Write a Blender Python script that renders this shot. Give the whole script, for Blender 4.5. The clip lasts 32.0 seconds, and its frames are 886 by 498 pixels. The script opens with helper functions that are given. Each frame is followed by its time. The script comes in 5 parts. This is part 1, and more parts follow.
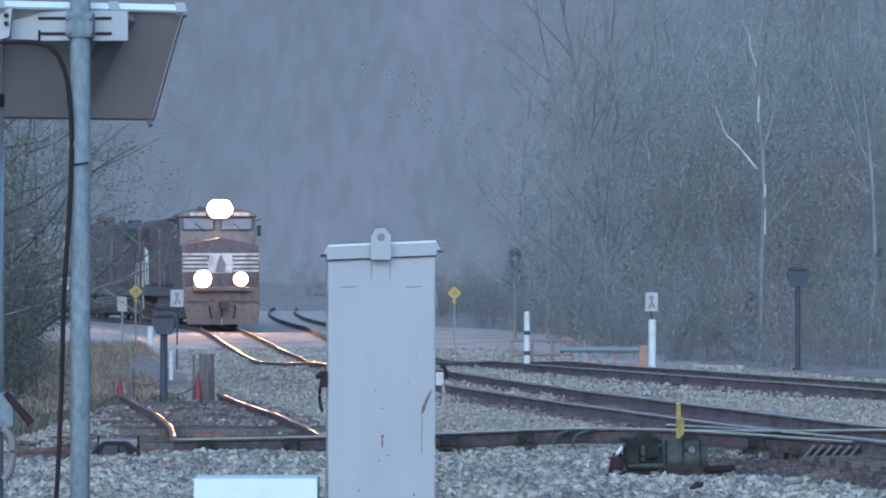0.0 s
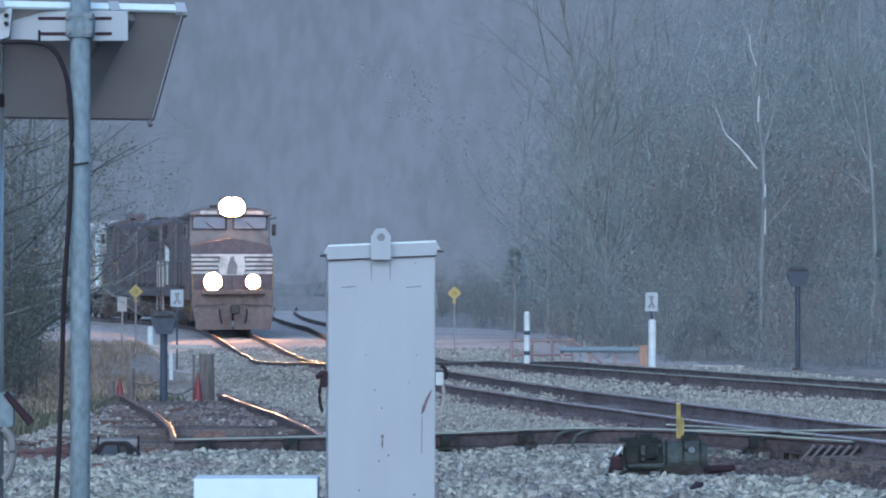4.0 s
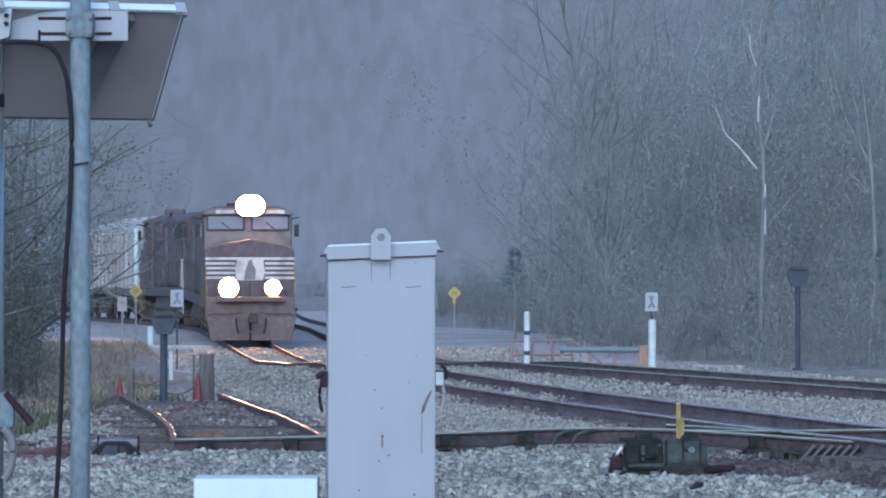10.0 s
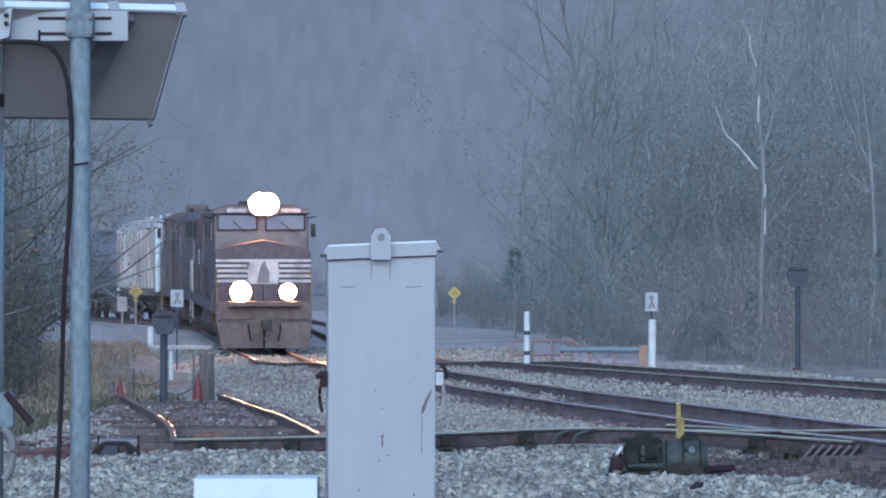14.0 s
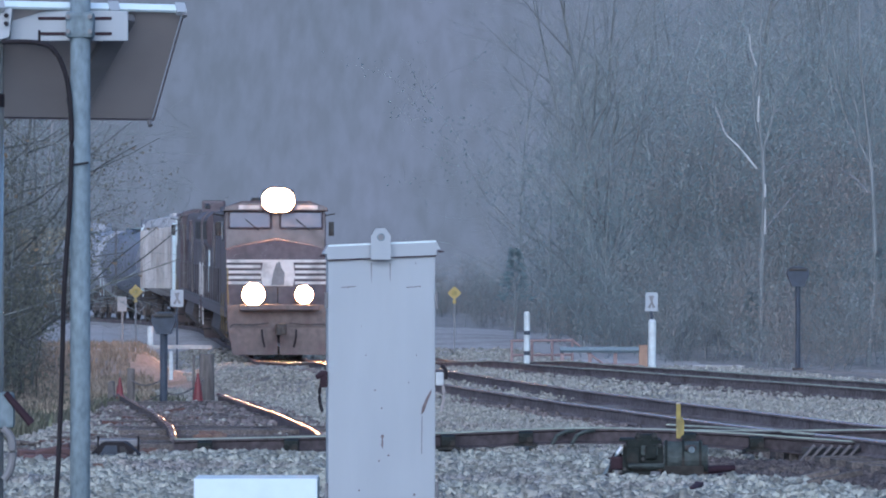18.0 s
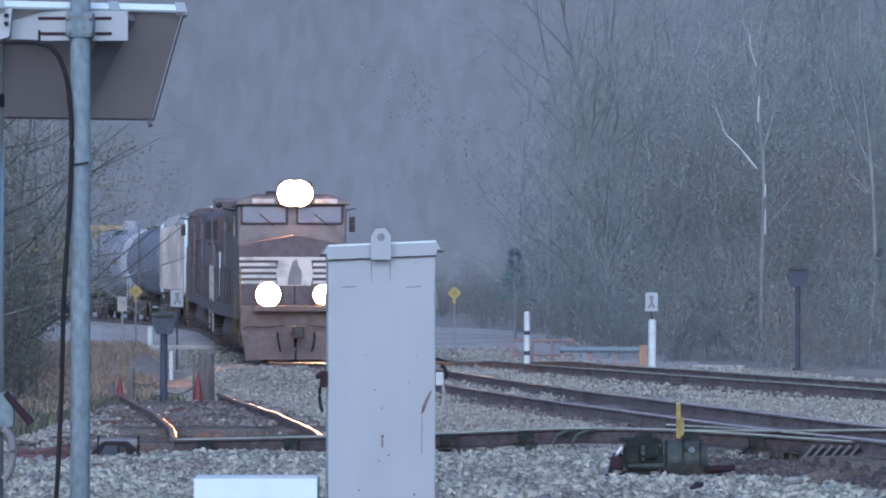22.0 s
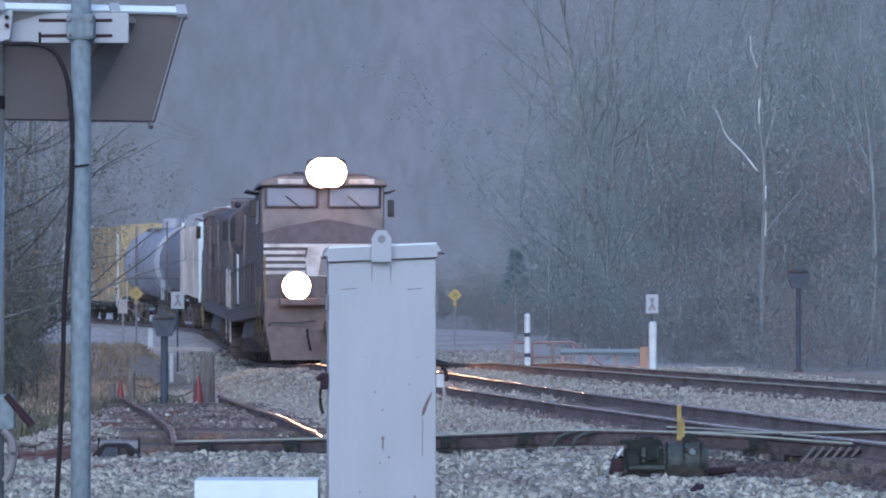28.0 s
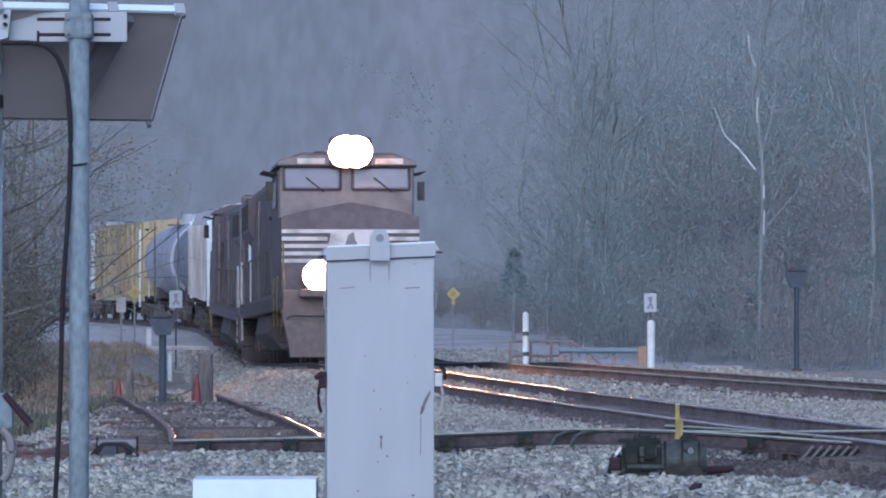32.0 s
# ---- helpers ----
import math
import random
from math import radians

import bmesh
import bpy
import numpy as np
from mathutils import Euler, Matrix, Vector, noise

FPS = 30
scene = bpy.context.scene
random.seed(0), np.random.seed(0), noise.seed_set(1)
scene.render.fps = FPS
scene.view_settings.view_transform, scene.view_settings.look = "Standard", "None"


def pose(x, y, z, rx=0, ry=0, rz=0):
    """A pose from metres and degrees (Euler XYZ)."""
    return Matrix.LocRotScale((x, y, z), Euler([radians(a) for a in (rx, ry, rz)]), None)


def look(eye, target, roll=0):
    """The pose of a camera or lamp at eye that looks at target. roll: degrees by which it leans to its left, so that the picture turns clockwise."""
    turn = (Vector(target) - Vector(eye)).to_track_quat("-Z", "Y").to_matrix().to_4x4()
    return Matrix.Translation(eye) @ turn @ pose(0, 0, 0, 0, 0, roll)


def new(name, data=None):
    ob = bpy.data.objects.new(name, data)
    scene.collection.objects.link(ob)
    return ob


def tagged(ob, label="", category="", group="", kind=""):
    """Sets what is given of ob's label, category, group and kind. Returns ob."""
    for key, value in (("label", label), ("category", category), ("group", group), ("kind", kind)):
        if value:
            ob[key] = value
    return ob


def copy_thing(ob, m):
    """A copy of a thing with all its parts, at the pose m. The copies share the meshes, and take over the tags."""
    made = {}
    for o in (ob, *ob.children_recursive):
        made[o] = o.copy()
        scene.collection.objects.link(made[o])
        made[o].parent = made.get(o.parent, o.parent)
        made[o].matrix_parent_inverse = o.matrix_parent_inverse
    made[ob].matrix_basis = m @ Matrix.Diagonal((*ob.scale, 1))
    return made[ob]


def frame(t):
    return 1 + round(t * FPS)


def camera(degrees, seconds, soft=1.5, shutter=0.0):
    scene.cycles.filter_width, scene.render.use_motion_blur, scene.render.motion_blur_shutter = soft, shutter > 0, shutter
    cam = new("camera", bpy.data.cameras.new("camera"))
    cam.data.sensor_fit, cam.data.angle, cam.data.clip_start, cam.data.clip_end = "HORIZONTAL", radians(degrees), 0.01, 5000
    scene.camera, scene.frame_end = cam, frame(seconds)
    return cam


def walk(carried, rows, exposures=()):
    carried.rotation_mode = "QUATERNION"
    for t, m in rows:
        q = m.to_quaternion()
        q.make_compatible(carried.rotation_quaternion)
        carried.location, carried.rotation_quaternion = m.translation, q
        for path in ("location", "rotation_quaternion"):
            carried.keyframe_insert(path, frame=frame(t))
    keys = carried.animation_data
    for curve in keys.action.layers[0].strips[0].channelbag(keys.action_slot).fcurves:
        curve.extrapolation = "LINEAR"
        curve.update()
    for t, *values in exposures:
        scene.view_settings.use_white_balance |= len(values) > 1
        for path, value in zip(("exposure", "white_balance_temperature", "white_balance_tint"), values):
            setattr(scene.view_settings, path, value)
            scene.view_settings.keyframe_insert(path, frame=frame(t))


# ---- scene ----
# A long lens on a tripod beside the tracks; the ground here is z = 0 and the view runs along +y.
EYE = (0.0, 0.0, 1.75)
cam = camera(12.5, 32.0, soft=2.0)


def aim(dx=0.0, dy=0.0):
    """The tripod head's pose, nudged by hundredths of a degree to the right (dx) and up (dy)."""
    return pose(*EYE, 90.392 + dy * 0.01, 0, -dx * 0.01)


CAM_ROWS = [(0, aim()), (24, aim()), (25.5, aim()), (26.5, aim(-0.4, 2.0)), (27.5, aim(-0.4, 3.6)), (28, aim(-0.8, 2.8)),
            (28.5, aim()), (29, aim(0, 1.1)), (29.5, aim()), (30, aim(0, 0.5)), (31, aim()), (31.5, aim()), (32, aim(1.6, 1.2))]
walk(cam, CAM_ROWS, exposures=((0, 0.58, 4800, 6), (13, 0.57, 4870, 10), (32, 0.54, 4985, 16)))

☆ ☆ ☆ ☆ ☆

** EXERCISE **
Reproduce all of the material above word for word. Omit the pictures.

** FULL OUTPUT **
Write a Blender Python script that renders this shot. Give the whole script, for Blender 4.5. The clip lasts 32.0 seconds, and its frames are 886 by 498 pixels. The script opens with helper functions that are given. Each frame is followed by its time. The script comes in 5 parts. This is part 1, and more parts follow.
0.0 s
4.0 s
10.0 s
14.0 s
18.0 s
22.0 s
28.0 s
32.0 s
# ---- helpers ----
import math
import random
from math import radians

import bmesh
import bpy
import numpy as np
from mathutils import Euler, Matrix, Vector, noise

FPS = 30
scene = bpy.context.scene
random.seed(0), np.random.seed(0), noise.seed_set(1)
scene.render.fps = FPS
scene.view_settings.view_transform, scene.view_settings.look = "Standard", "None"


def pose(x, y, z, rx=0, ry=0, rz=0):
    """A pose from metres and degrees (Euler XYZ)."""
    return Matrix.LocRotScale((x, y, z), Euler([radians(a) for a in (rx, ry, rz)]), None)


def look(eye, target, roll=0):
    """The pose of a camera or lamp at eye that looks at target. roll: degrees by which it leans to its left, so that the picture turns clockwise."""
    turn = (Vector(target) - Vector(eye)).to_track_quat("-Z", "Y").to_matrix().to_4x4()
    return Matrix.Translation(eye) @ turn @ pose(0, 0, 0, 0, 0, roll)


def new(name, data=None):
    ob = bpy.data.objects.new(name, data)
    scene.collection.objects.link(ob)
    return ob


def tagged(ob, label="", category="", group="", kind=""):
    """Sets what is given of ob's label, category, group and kind. Returns ob."""
    for key, value in (("label", label), ("category", category), ("group", group), ("kind", kind)):
        if value:
            ob[key] = value
    return ob


def copy_thing(ob, m):
    """A copy of a thing with all its parts, at the pose m. The copies share the meshes, and take over the tags."""
    made = {}
    for o in (ob, *ob.children_recursive):
        made[o] = o.copy()
        scene.collection.objects.link(made[o])
        made[o].parent = made.get(o.parent, o.parent)
        made[o].matrix_parent_inverse = o.matrix_parent_inverse
    made[ob].matrix_basis = m @ Matrix.Diagonal((*ob.scale, 1))
    return made[ob]


def frame(t):
    return 1 + round(t * FPS)


def camera(degrees, seconds, soft=1.5, shutter=0.0):
    scene.cycles.filter_width, scene.render.use_motion_blur, scene.render.motion_blur_shutter = soft, shutter > 0, shutter
    cam = new("camera", bpy.data.cameras.new("camera"))
    cam.data.sensor_fit, cam.data.angle, cam.data.clip_start, cam.data.clip_end = "HORIZONTAL", radians(degrees), 0.01, 5000
    scene.camera, scene.frame_end = cam, frame(seconds)
    return cam


def walk(carried, rows, exposures=()):
    carried.rotation_mode = "QUATERNION"
    for t, m in rows:
        q = m.to_quaternion()
        q.make_compatible(carried.rotation_quaternion)
        carried.location, carried.rotation_quaternion = m.translation, q
        for path in ("location", "rotation_quaternion"):
            carried.keyframe_insert(path, frame=frame(t))
    keys = carried.animation_data
    for curve in keys.action.layers[0].strips[0].channelbag(keys.action_slot).fcurves:
        curve.extrapolation = "LINEAR"
        curve.update()
    for t, *values in exposures:
        scene.view_settings.use_white_balance |= len(values) > 1
        for path, value in zip(("exposure", "white_balance_temperature", "white_balance_tint"), values):
            setattr(scene.view_settings, path, value)
            scene.view_settings.keyframe_insert(path, frame=frame(t))


# ---- scene ----
# A long lens on a tripod beside the tracks; the ground here is z = 0 and the view runs along +y.
EYE = (0.0, 0.0, 1.75)
cam = camera(12.5, 32.0, soft=2.0)


def aim(dx=0.0, dy=0.0):
    """The tripod head's pose, nudged by hundredths of a degree to the right (dx) and up (dy)."""
    return pose(*EYE, 90.392 + dy * 0.01, 0, -dx * 0.01)


CAM_ROWS = [(0, aim()), (24, aim()), (25.5, aim()), (26.5, aim(-0.4, 2.0)), (27.5, aim(-0.4, 3.6)), (28, aim(-0.8, 2.8)),
            (28.5, aim()), (29, aim(0, 1.1)), (29.5, aim()), (30, aim(0, 0.5)), (31, aim()), (31.5, aim()), (32, aim(1.6, 1.2))]
walk(cam, CAM_ROWS, exposures=((0, 0.58, 4800, 6), (13, 0.57, 4870, 10), (32, 0.54, 4985, 16)))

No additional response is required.